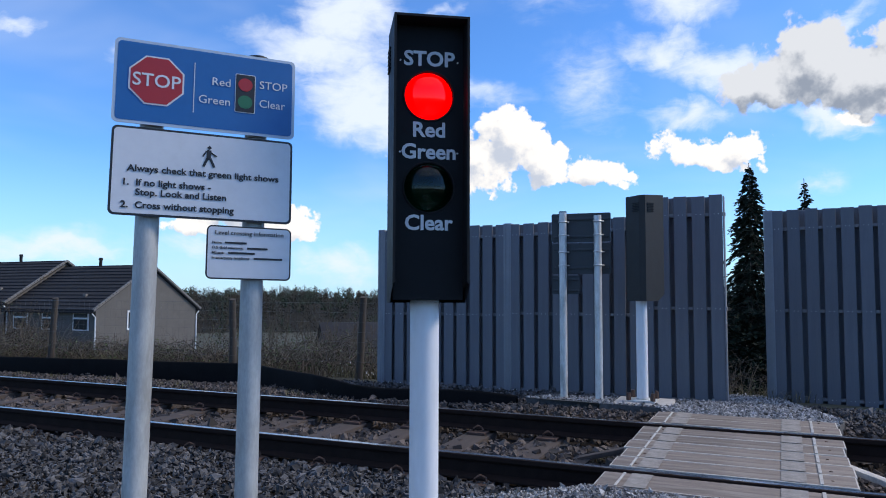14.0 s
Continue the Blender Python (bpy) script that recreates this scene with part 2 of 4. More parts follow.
M_GALV = mat("galvanised_steel", (0.62, 0.62, 0.61), 0.45, metal=0.35, vary=0.24, scale=20, bump=0.0008, bump_scale=60, stain=(0.32, 0.325, 0.315), stain_amount=0.75, stain_scale=8, stretch=(1, 1, 0.3))
M_GALVOLD = mat("dulled_galvanised_steel", (0.41, 0.41, 0.40), 0.55, metal=0.15, vary=0.25, scale=16, bump=0.0008, bump_scale=60, stain=(0.24, 0.235, 0.22), stain_amount=0.8, stain_scale=6, stretch=(1, 1, 0.3))
M_GALVRAIL = mat("bright_galvanised_tube", (0.50, 0.52, 0.55), 0.28, metal=0.9, vary=0.2, scale=20)
M_GREYPLASTIC = mat("grey_moulded_fitting", (0.150, 0.155, 0.165), 0.5, vary=0.15, scale=20)
M_WHITEPOLE = mat("white_painted_steel", (0.74, 0.735, 0.75), 0.42, vary=0.08, scale=6, stain=(0.5, 0.5, 0.5), stain_amount=0.5, stain_scale=4, stretch=(1, 1, 0.2))
M_HEAD = mat("black_powder_coat", (0.012, 0.012, 0.013), 0.6, vary=0.2, scale=10, spec=0.25)
M_HEADFRONT = mat("matt_black_front", (0.008, 0.009, 0.011), 0.6, vary=0.2, scale=8, spec=0.18)
M_FARHEAD = mat("weathered_black_housing", (0.017, 0.016, 0.0155), 0.6, vary=0.2, scale=6)
M_LETTER = mat("white_lettering", (0.62, 0.64, 0.66), 0.6, vary=0.08, scale=30)
M_SIGNBLUE = mat("blue_reflective_sheet", (0.010, 0.112, 0.33), 0.45, vary=0.06, scale=5)
M_SIGNWHITE = mat("white_reflective_sheet", (0.62, 0.63, 0.66), 0.45, vary=0.05, scale=4, stain=(0.5, 0.51, 0.53), stain_amount=0.4, stain_scale=3)
M_SIGNEDGE = mat("pale_border_strip", (0.42, 0.50, 0.60), 0.5, vary=0.06, scale=10)
M_SIGNRED = mat("red_reflective_sheet", (0.36, 0.018, 0.022), 0.45, vary=0.06, scale=8)
M_SIGNGREEN = mat("green_printed_disc", (0.012, 0.13, 0.06), 0.5, vary=0.06, scale=8)
M_SIGNBLACK = mat("black_print", (0.012, 0.013, 0.016), 0.5, vary=0.1, scale=8)
M_SIGNBACK = mat("grey_sign_back", (0.040, 0.045, 0.052), 0.5, metal=0.2, vary=0.1, scale=6)
M_BOARD = mat("grey_composite_board", (0.122, 0.129, 0.151), 0.7, vary=0.14, scale=3, bump=0.0016, bump_scale=40, stretch=(6, 6, 0.35), piece=0.10)
M_POSTGREY = mat("grey_composite_post", (0.215, 0.225, 0.25), 0.6, vary=0.1, scale=4)
M_FENCERAIL = mat("grey_fence_rail", (0.20, 0.205, 0.225), 0.65, vary=0.12, scale=6)
M_RAIL = mat("rusty_rail_steel", (0.020, 0.0125, 0.0105), 0.9, spec=0.12, vary=0.3, scale=12, bump=0.001, bump_scale=80)
M_RAILTOP = mat("polished_rail_head", (0.52, 0.49, 0.46), 0.28, metal=1.0, vary=0.12, scale=10, stretch=(0.3, 6, 1))
M_SLEEPER = mat("weathered_sleeper", (0.066, 0.050, 0.042), 0.9, vary=0.3, scale=6, bump=0.004, bump_scale=40, stretch=(4, 0.7, 4))
M_CLIP = mat("rusty_iron", (0.075, 0.042, 0.030), 0.85, vary=0.3, scale=20)
M_PLANK = mat("weathered_deck_timber", (0.195, 0.155, 0.125), 0.85, vary=0.5, scale=5, bump=0.004, bump_scale=30, stretch=(0.5, 5, 5), piece=0.15, stain=(0.30, 0.26, 0.22), stain_amount=0.75, stain_scale=2.0)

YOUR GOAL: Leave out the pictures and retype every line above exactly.

RESULT:
14.0 s
Continue the Blender Python (bpy) script that recreates this scene with part 2 of 4. More parts follow.
M_GALV = mat("galvanised_steel", (0.62, 0.62, 0.61), 0.45, metal=0.35, vary=0.24, scale=20, bump=0.0008, bump_scale=60, stain=(0.32, 0.325, 0.315), stain_amount=0.75, stain_scale=8, stretch=(1, 1, 0.3))
M_GALVOLD = mat("dulled_galvanised_steel", (0.41, 0.41, 0.40), 0.55, metal=0.15, vary=0.25, scale=16, bump=0.0008, bump_scale=60, stain=(0.24, 0.235, 0.22), stain_amount=0.8, stain_scale=6, stretch=(1, 1, 0.3))
M_GALVRAIL = mat("bright_galvanised_tube", (0.50, 0.52, 0.55), 0.28, metal=0.9, vary=0.2, scale=20)
M_GREYPLASTIC = mat("grey_moulded_fitting", (0.150, 0.155, 0.165), 0.5, vary=0.15, scale=20)
M_WHITEPOLE = mat("white_painted_steel", (0.74, 0.735, 0.75), 0.42, vary=0.08, scale=6, stain=(0.5, 0.5, 0.5), stain_amount=0.5, stain_scale=4, stretch=(1, 1, 0.2))
M_HEAD = mat("black_powder_coat", (0.012, 0.012, 0.013), 0.6, vary=0.2, scale=10, spec=0.25)
M_HEADFRONT = mat("matt_black_front", (0.008, 0.009, 0.011), 0.6, vary=0.2, scale=8, spec=0.18)
M_FARHEAD = mat("weathered_black_housing", (0.017, 0.016, 0.0155), 0.6, vary=0.2, scale=6)
M_LETTER = mat("white_lettering", (0.62, 0.64, 0.66), 0.6, vary=0.08, scale=30)
M_SIGNBLUE = mat("blue_reflective_sheet", (0.010, 0.112, 0.33), 0.45, vary=0.06, scale=5)
M_SIGNWHITE = mat("white_reflective_sheet", (0.62, 0.63, 0.66), 0.45, vary=0.05, scale=4, stain=(0.5, 0.51, 0.53), stain_amount=0.4, stain_scale=3)
M_SIGNEDGE = mat("pale_border_strip", (0.42, 0.50, 0.60), 0.5, vary=0.06, scale=10)
M_SIGNRED = mat("red_reflective_sheet", (0.36, 0.018, 0.022), 0.45, vary=0.06, scale=8)
M_SIGNGREEN = mat("green_printed_disc", (0.012, 0.13, 0.06), 0.5, vary=0.06, scale=8)
M_SIGNBLACK = mat("black_print", (0.012, 0.013, 0.016), 0.5, vary=0.1, scale=8)
M_SIGNBACK = mat("grey_sign_back", (0.040, 0.045, 0.052), 0.5, metal=0.2, vary=0.1, scale=6)
M_BOARD = mat("grey_composite_board", (0.122, 0.129, 0.151), 0.7, vary=0.14, scale=3, bump=0.0016, bump_scale=40, stretch=(6, 6, 0.35), piece=0.10)
M_POSTGREY = mat("grey_composite_post", (0.215, 0.225, 0.25), 0.6, vary=0.1, scale=4)
M_FENCERAIL = mat("grey_fence_rail", (0.20, 0.205, 0.225), 0.65, vary=0.12, scale=6)
M_RAIL = mat("rusty_rail_steel", (0.020, 0.0125, 0.0105), 0.9, spec=0.12, vary=0.3, scale=12, bump=0.001, bump_scale=80)
M_RAILTOP = mat("polished_rail_head", (0.52, 0.49, 0.46), 0.28, metal=1.0, vary=0.12, scale=10, stretch=(0.3, 6, 1))
M_SLEEPER = mat("weathered_sleeper", (0.066, 0.050, 0.042), 0.9, vary=0.3, scale=6, bump=0.004, bump_scale=40, stretch=(4, 0.7, 4))
M_CLIP = mat("rusty_iron", (0.075, 0.042, 0.030), 0.85, vary=0.3, scale=20)
M_PLANK = mat("weathered_deck_timber", (0.195, 0.155, 0.125), 0.85, vary=0.5, scale=5, bump=0.004, bump_scale=30, stretch=(0.5, 5, 5), piece=0.15, stain=(0.30, 0.26, 0.22), stain_amount=0.75, stain_scale=2.0)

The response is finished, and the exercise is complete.